The Technical Communicator as Author: Meaning, Power, Authority
By Jennifer Daryl Slack, David James Miller, Jeffrey Doak
Michigan Technological University
Peeples, pp. 80-89
Communication Theory Summary:
Transmission view
- The most clearly delineated, extensively studied and critiqued
- Concerned with the possibilities and problems in conveying meaning from one point to another
- The sender has the power, which is evidenced when the receiver behaves in the intended manner of the message
- Meaning is a “fixed entity,” moving “whole cloth” from origin to destination (but sender may encode message poorly, or receiver may decode message poorly, or noise may be introduced either literally by the transmission vehicle or figuratively by, for instance, the receiver being distracted while decoding it)
- View dominated the early stages of the theory and practice of technical communication from the late 1800s to the 1950s, but persisting to the presence
- In this view technical writing and engineering writing are treated as synonymous
- The technical writers job in this view is to assure that messages are encoded well, and transmitted with minimal noise (actually, be transparent and become the clear channel)
- The invisibility of the technical writer keeps the engineer visible, further supporting the notion that technical writers do not add value
- Not explicitly stated in this view is that the receiver is treated as a passive recipient
Translation view
- Concerned with constitution of meaning in the interpretation and reinterpretation of the message
- Power is negotiated between the sender and the receiver as meaning is produced through the interaction of sender and receiver
- In this view, activity of the receiver is considered just as constitutive (construction of meaning) of the communication process as is the activity of the sender
- “Privileging” the encoding process (Stuart Hall): “dominate decoding,” “oppositional decoding,” “aberrant decoding,” and “negotiated decoding.” Sounds like positivist.
- “Equally constitutive” encoding (John Fiske, Bakhtin): Heteroglossia – all utterances… are functions of a matrix of forces practically impossible to recoup, and Polysemy – a text is not merely a bearer of meanings, but rather limits an arena within which the meanings can be found… within those terms there is considerable space for the negotiation of meaning.
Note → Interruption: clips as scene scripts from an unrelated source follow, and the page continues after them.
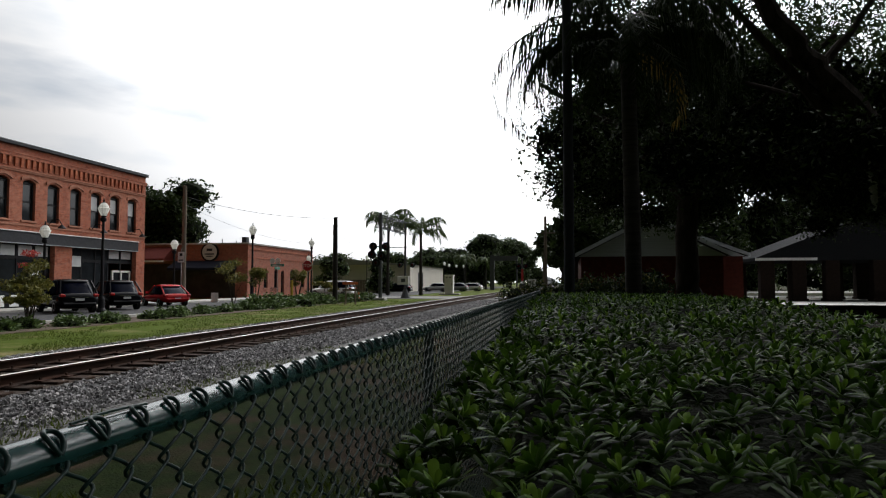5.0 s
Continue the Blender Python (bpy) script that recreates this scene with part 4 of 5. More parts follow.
    for y in (33.9, 37.5, 41.4):
        bm = bmesh.new()
        tube(bm, [(FX, y, 4.95), (FX + 0.35, y, 5.35), (FX + 0.75, y, 5.30), (FX + 0.95, y, 4.98)], 0.025, 6)
        lathe(bm, [(0.03, 0.22), (0.08, 0.18), (0.24, 0.0), (0.22, -0.01)], 12, pose(FX + 0.95, y, 4.78))
        part("gooseneck_lamp", bm, M_BLACK, b, "black gooseneck sign lamp")
    return b


build_corner_block()


def build_low_shop():
    b = thing("low_brick_building", pose(0, 0, 0), "single-storey brown brick building with arched windows and round sign", "building")
    y0, y1, h = 58.9, 75.4, 5.30
    ops = [(59.45, 60.3, 0.2, 2.85), (62.4, 63.25, 1.0, 2.9), (64.8, 65.65, 1.0, 2.9), (66.5, 67.25, 0.2, 2.8), (68.85, 69.8, 1.0, 2.9), (72.0, 72.9, 1.0, 2.9)]
    bm = bmesh.new()
    edge = y0
    for a, c, z0, z1 in ops:
        box(bm, FX - 0.35, FX, edge, a, 0.1, 3.3)
        if z0 > 0.5:
            box(bm, FX - 0.35, FX, a, c, 0.1, z0)
        arch_fill(bm, a, c, z1 - 0.12, z1 + 0.1, 3.3, FX - 0.35, FX)
        edge = c
    box(bm, FX - 0.35, FX, edge, y1, 0.1, 3.3)
    box(bm, FX - 0.35, FX, y0, y1, 3.3, h)
    box(bm, -46, FX - 0.35, y0, y0 + 0.35, 0.0, h)
    box(bm, -46, FX - 0.35, y1 - 0.35, y1, 0.0, h)
    box(bm, -46.3, -46, y0, y1, 0.0, h)
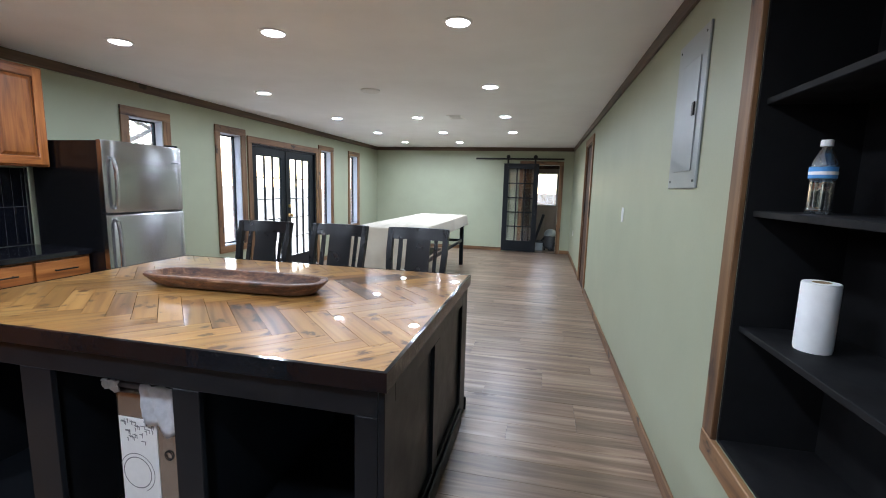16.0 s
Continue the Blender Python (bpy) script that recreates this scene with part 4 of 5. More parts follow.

Sounds like it’s toward critical theory and constructivism.
- Power, then, is the practice of making meaning. Because both encoders and decoders generate meaning, both exercise power.
- In this view the technical communicator must work to bring decodings into symmetry with the encodings, but the decoders are always active in the process and can disrupt by decoding differently. This is why the push to “know your audience,” so that you can minimize that disruption.
Articulation view
- Concerned with the ongoing struggle to articulate and rearticulate meaning
- Technical communicator is complicit in an ongoing articulation and re-articulations of relations of power
- Context is determined not only by the sender and receiver, but also by the mediator, which is no longer just the technical communicator, but the channels (such as media and technologies) of transmission as well.
- A specific, particular set of articulations constitutes an identity chain. Train cars that make up the chain are arranged (or articulated) in a particular way, which are though, nonnecessary. That is, there is no absolute necessity that they be connected in just that way and no guarantees that they will remain connected that way.
- Some articulations are more resistant to re-articulation than others, and they are said to be more tenacious. The more tenacious an articulation is the longer it remains intact and effective.
- This view contains the attribution of an author, while the other two don’t.
- Sounds like some critical theory and some constructivism.
I read Dicks’ chapter on Estimating, which I needed to know before doing my paper that’s due for Tuesday night’s class. I fell asleep after that, from about 5:00 – 7:00.
We showered, and a couple of cocktails, and headed out to Flex for dancing. It was dead in there, but we actually had 5 or 6 dancers there, so started dancing at around 8:30 instead of the normal 9:15 or so, even though we’re supposed to start at 8:00. It eventually got quite crowded, and we got to dance much later than usual. We usually stop at 10:30 or 11, but Brigner said just after 11 that if we move the fan so he can open the pool table, we could keep dancing. We danced probably for another half hour, and then Adam stopped playing songs that we knew dances to.
Joe and Steve came between 10 and 10:30, and after dancing we spent time talking with them. Doug and his friend Robert also came after a while. Eventually we all went over to CCs, where lots more drinking flirting took place.
Oh yeah, we stopped at the hot dog stand on the way there, and got a quick dog. During the evening, I did a couple of dances with Steve. For a few minutes, me, Joe and Doug went into the piano lounge where the girl who was Diane Champion’s partner at the time of Diane’s death was performing. She sang “Seasons of Love” from Rent, which I love. “Five Hundred Twenty-Five Thousand Six Hundred Minutes…”
I’m not sure what time Robert and I left CCs — some time after 2, maybe 2:30. We stopped at the IHOP. It was totally jammed in there, but we got seated fairly quickly. Unfortunately, we did not get waited on fairly quickly, though. This waiter, who was a total spaz “darting here and there — fast, but not organized) who was trying to “chill with the brothers” at this one big table, plus be a waiter. It appeared the he was “brokering” cell phone numbers between one “or more) of the guys at his table of six with some chickie-poohs on the other side of the restaurant. Something like that.
We eventually got our food, of which mine was somewhat disappointing. Fortunately, it came with pancakes, which were delicious — especially with the butter that came on them, and the butter pecan syrup I poured on top of them. Yum. After some drama getting our check we bugged out of there. I think we got home close to 3:45 and to bed by 4:00.